Şamasas, Mustafa Kemal Atatürk’ün kadın haklarını bir lütuf olarak değil, toplumun ilerlemesi için bir gereklilik olarak gördüğünü hatırlatarak, "Kadınların eğitim ve iş hayatındaki yerini daraltan politikalar, Cumhuriyet’in aydınlanmacı anlayışına açıkça aykırıdır" dedi.
Kadına Şiddet: Toplumsal Kriz Haline Geldi
Basın açıklamasında, kadın cinayetleri ve şiddetin Türkiye’de bir toplumsal kriz haline geldiği vurgulandı. 2024 yılında 394 kadın cinayeti ve 258 şüpheli kadın ölümü yaşandığını belirten Şamasas, mevcut yasaların yeterli caydırıcılığa sahip olmadığını söyledi:
“Her gün en az bir kadın, en yakınındaki erkek tarafından öldürülüyor. Mevcut yasalar yeterli caydırıcılığı sağlamadığı gibi, cezasızlık politikaları katilleri cesaretlendiriyor. Devlet, kadınları koruyamıyor! İstanbul Sözleşmesi’nden çıkılmasının ardından kadınların yaşam hakkı doğrudan hedef alınmış, kazanılmış haklar birer birer ortadan kaldırılmaya çalışılmıştır.”

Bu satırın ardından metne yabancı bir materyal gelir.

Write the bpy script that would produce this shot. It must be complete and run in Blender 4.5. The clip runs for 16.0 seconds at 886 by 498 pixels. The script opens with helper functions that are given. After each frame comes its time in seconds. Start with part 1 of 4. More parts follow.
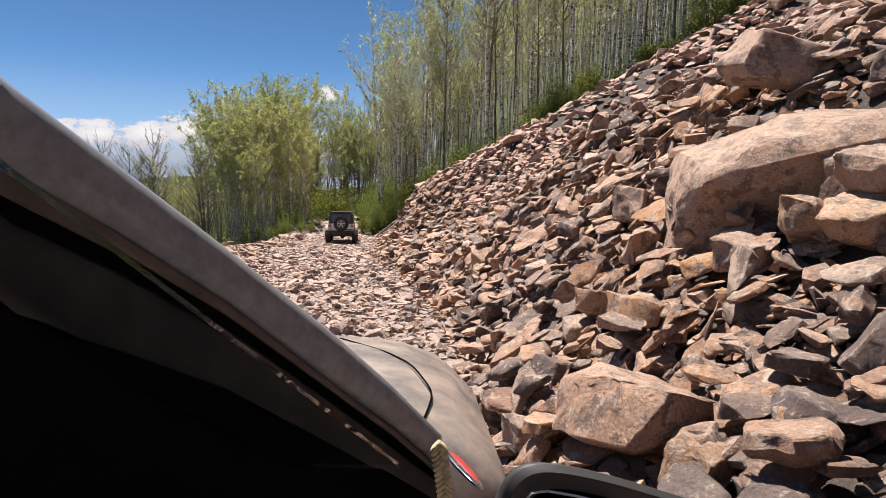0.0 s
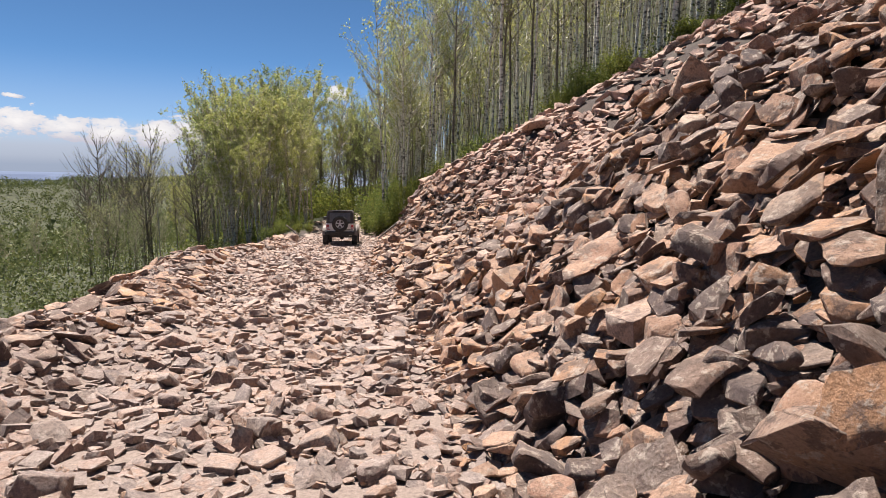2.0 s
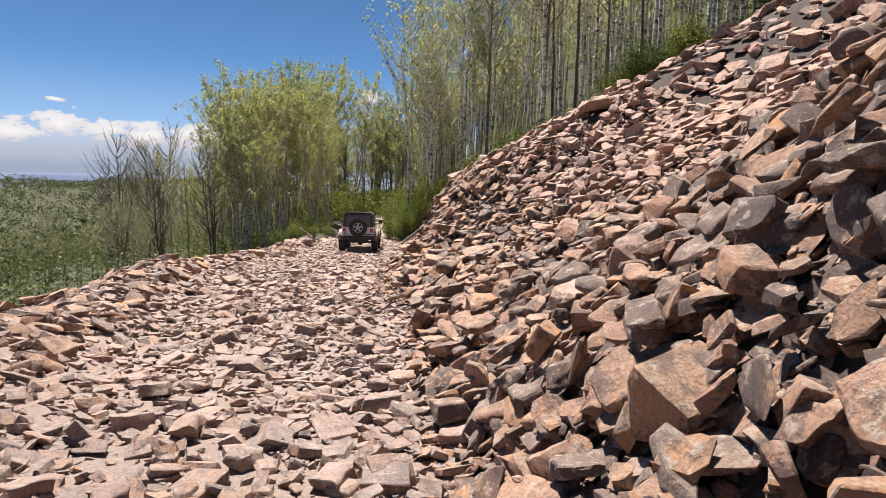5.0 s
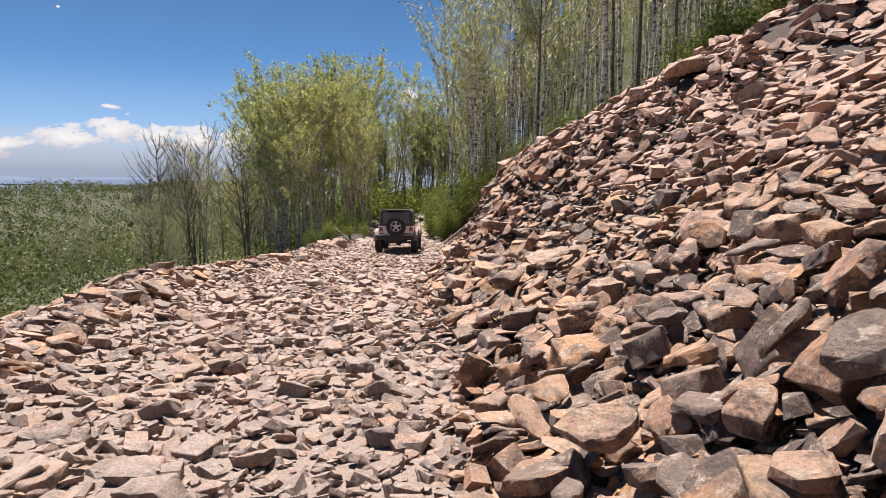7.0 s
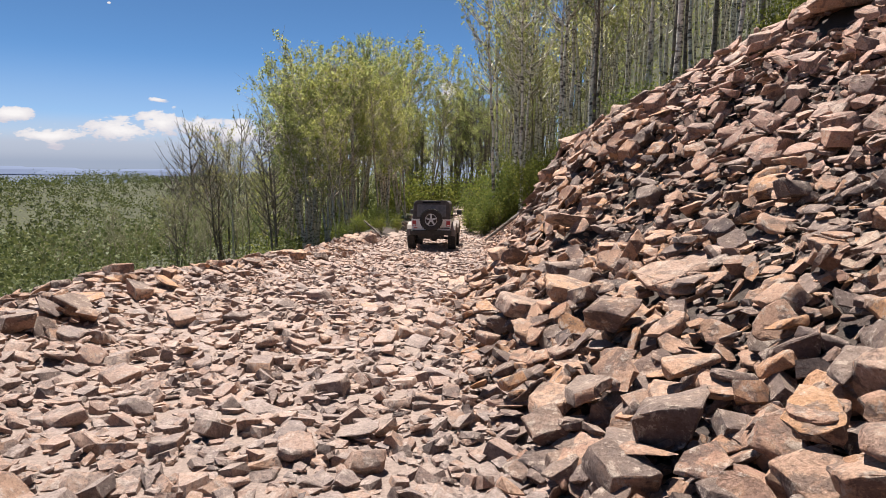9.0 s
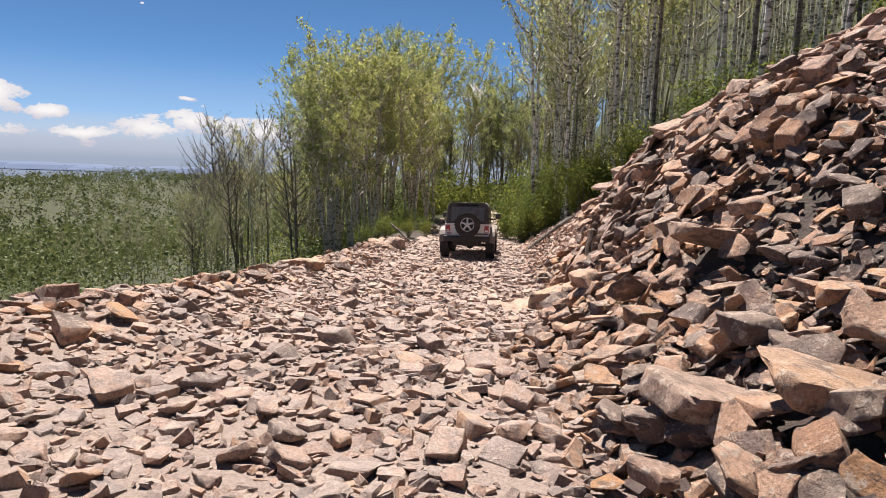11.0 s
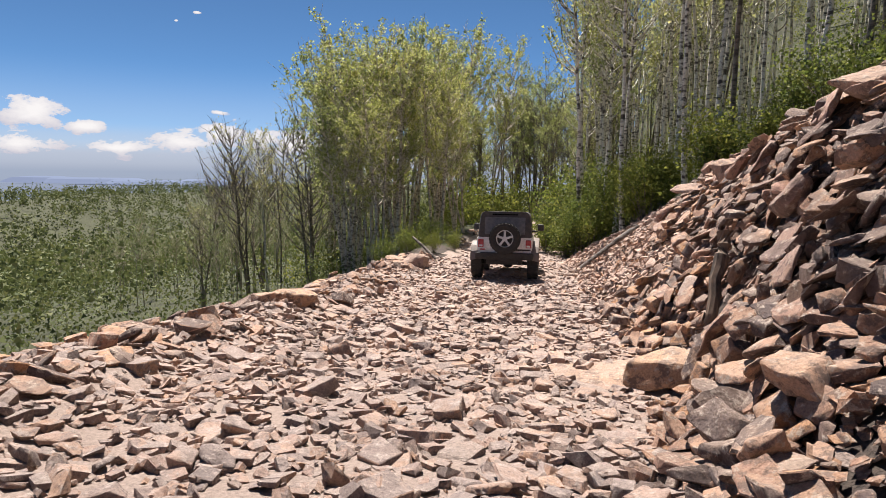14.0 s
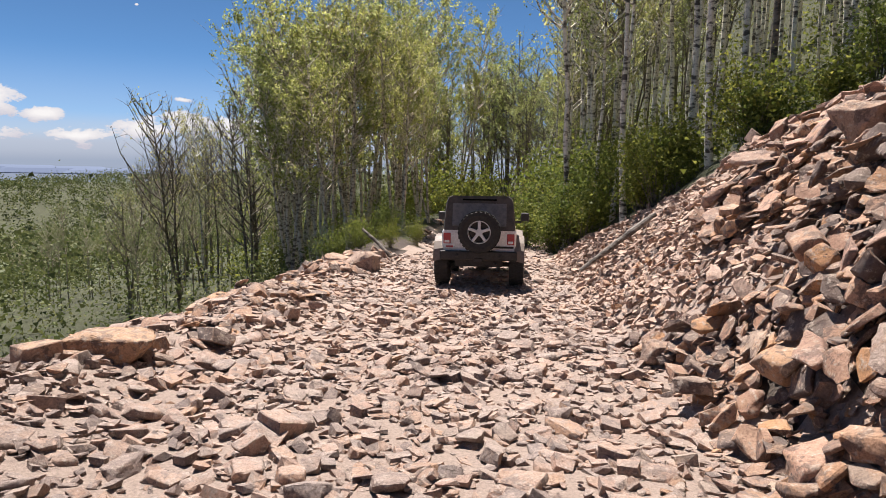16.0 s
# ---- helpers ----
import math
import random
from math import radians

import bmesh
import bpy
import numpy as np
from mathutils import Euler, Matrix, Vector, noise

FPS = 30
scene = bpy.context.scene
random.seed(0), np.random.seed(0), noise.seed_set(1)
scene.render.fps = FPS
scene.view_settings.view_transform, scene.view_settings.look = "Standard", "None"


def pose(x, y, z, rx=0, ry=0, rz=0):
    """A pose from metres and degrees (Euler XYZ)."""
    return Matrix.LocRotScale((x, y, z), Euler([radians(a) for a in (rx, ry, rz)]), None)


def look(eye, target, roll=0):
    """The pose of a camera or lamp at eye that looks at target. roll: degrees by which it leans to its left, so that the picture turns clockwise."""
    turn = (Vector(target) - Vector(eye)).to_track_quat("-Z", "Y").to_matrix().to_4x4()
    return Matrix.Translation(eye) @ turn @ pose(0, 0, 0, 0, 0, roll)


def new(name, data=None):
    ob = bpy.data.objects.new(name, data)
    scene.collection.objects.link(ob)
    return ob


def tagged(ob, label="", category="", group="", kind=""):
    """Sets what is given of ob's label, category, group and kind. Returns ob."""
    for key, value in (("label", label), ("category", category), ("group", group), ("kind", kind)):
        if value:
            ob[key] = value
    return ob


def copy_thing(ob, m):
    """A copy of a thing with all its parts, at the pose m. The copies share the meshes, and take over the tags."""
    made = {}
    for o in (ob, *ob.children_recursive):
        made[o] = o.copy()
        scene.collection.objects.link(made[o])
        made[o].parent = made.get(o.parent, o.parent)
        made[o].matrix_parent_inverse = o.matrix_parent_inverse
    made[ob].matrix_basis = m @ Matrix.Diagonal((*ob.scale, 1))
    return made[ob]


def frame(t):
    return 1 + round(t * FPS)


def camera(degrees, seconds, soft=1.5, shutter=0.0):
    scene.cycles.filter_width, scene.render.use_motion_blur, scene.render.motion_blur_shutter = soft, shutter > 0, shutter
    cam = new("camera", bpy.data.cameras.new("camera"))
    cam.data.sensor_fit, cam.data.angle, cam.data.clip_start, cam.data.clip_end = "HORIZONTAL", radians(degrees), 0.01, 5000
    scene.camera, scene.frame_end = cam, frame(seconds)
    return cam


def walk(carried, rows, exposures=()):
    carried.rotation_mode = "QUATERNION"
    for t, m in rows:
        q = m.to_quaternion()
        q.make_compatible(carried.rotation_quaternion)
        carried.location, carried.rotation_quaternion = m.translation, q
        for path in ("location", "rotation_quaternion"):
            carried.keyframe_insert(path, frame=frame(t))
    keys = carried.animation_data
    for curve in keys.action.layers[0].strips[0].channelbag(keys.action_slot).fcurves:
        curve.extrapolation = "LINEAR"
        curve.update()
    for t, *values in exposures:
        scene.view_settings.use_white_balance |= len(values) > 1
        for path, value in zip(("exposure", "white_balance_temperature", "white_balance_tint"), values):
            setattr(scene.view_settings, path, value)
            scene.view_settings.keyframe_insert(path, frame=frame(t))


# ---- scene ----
cam = camera(70.0, 16.0, soft=0.55)
PATH = [
    (0, (0.957, -2.894, 3.066), (1.009, -0.909, 2.828), 1.1),
    (0.5, (0.899, -2.178, 3.023), (0.949, -0.193, 2.79), 1.2),
    (1, (0.761, -1.447, 3.13), (0.798, 0.539, 2.897), 1.0),
    (1.5, (0.953, -0.442, 2.905), (0.974, 1.544, 2.671), 1.0),
    (2, (1.078, 0.679, 2.846), (1.1, 2.664, 2.604), 1.1),
    (2.5, (0.961, 1.573, 2.864), (0.973, 3.558, 2.614), 0.9),
    (3, (1.011, 2.369, 2.759), (1.011, 4.352, 2.501), 1.0),
    (5.5, (0.984, 5.685, 2.518), (0.887, 7.669, 2.289), 1.3),
    (6, (0.876, 6.465, 2.467), (0.745, 8.448, 2.238), 1.0),
    (6.5, (0.824, 7.282, 2.367), (0.654, 9.261, 2.129), 0.6),
    (7, (0.698, 8.162, 2.282), (0.493, 10.137, 2.04), 0.3),
    (7.5, (0.719, 8.738, 2.286), (0.484, 10.709, 2.044), 0.1),
    (8, (0.404, 9.674, 2.266), (0.14, 11.641, 2.014), 0.1),
    (8.5, (0.255, 10.653, 2.111), (-0.039, 12.614, 1.854), 0.3),
    (9, (0.188, 11.533, 1.99), (-0.133, 13.489, 1.727), 0.6),
    (11.5, (-0.988, 15.018, 1.784), (-1.393, 16.96, 1.531), 1.4),
    (12, (-1.091, 15.654, 1.748), (-1.511, 17.594, 1.506), 1.2),
    (12.5, (-1.254, 16.075, 1.766), (-1.69, 18.013, 1.537), 1.0),
    (13, (-1.408, 16.783, 1.684), (-1.862, 18.718, 1.461), 0.9),
    (13.5, (-1.538, 17.341, 1.683), (-2.007, 19.272, 1.457), 0.9),
    (14, (-1.704, 18.316, 1.594), (-2.184, 20.243, 1.363), 0.7),
    (14.5, (-2.0, 19.163, 1.557), (-2.478, 21.089, 1.302), 0.5),
    (15, (-2.237, 20.173, 1.511), (-2.698, 22.102, 1.249), 0.5),
    (15.5, (-2.418, 21.474, 1.517), (-2.843, 23.408, 1.236), 0.5),
    (16, (-2.488, 22.924, 1.238), (-2.874, 24.869, 0.973), 0.7),
]
walk(cam, [(t, look(eye, target, roll)) for t, eye, target, roll in PATH], exposures=[(0.0, 1.2), (16.0, 1.2)])

# ---- light ----
SUN_HIGH, SUN_TURN = radians(66), radians(-30)      # height, and turn from +y towards +x
world = bpy.data.worlds.new("sky")
scene.world = world
world.use_nodes = True
wn, wl = world.node_tree.nodes, world.node_tree.links
wn.clear()
w_out = wn.new("ShaderNodeOutputWorld")
w_bg = wn.new("ShaderNodeBackground")
w_sky = wn.new("ShaderNodeTexSky")
w_sky.sky_type, w_sky.sun_disc = "NISHITA", False
w_sky.sun_elevation, w_sky.sun_rotation = SUN_HIGH, SUN_TURN
w_sky.altitude, w_sky.air_density, w_sky.dust_density, w_sky.ozone_density = 2800, 0.62, 0.3, 3.0
w_bg.inputs["Strength"].default_value = 0.036
w_tint = wn.new("ShaderNodeMix")        # thin mountain air: a touch less red
w_tint.data_type, w_tint.blend_type = "RGBA", "MULTIPLY"
w_tint.inputs["Factor"].default_value = 1.0
wl.new(w_sky.outputs["Color"], w_tint.inputs[6])
w_tint.inputs[7].default_value = (0.84, 1.02, 1.03, 1)
w_co = wn.new("ShaderNodeTexCoord")
w_sep = wn.new("ShaderNodeSeparateXYZ")
wl.new(w_co.outputs["Generated"], w_sep.inputs[0])
w_map = wn.new("ShaderNodeMapping")
w_map.inputs["Scale"].default_value = (1.0, 1.0, 2.1)
w_map.inputs["Location"].default_value = (0.37, 0.11, 0.0)
wl.new(w_co.outputs["Generated"], w_map.inputs[0])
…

Şamasas, kadına yönelik şiddetin önlenmesi için somut adımlar atılması gerektiğini belirterek, İstanbul Sözleşmesi’ne geri dönülmesi, 6284 sayılı yasanın eksiksiz uygulanması ve ILO 190 Sayılı Şiddet ve Taciz Sözleşmesi’nin Türkiye tarafından onaylanması gerektiğini ifade etti.
“Artık Yeter!” – Somut Adımlar Atılmalı
Açıklamada, kadınların iş hayatındaki yerinin güçlendirilmesi ve ayrımcılığın son bulması için talepler sıralandı:
“İş yerlerinde kadınlara yönelik ayrımcılığın sona erdirilmesi, eşit işe eşit ücret ilkesinin benimsenmesi ve kadınların iş gücüne katılımını teşvik edecek politikalar geliştirilmeli. Kadın çalışanların istihdamını artırmak için kreş desteği, esnek çalışma saatleri ve güvenceli iş koşulları hayata geçirilmeli. Kadına yönelik şiddetin önlenmesi için failler en ağır cezalarla yargılanmalı.”
Birleşik Kamu-İş ve Eğitim-İş, kadınların haklarının korunması için mücadeleye devam edeceklerini belirterek, şu çağrıyı yaptı:
“Kadın emeğinin sömürülmediği, kadınların eşit ve özgür bireyler olarak toplumsal yaşamda hak ettiği yeri aldığı, şiddetin son bulduğu bir Türkiye mümkün! Yaşasın 8 Mart Dünya Emekçi Kadınlar Günü! Yaşasın kadın mücadelesi!”
Çankırı’daki bu açıklama, kadın haklarının korunması ve toplumsal cinsiyet eşitliğinin sağlanması için yapılan en güçlü çağrılardan biri olarak kayıtlara geçti.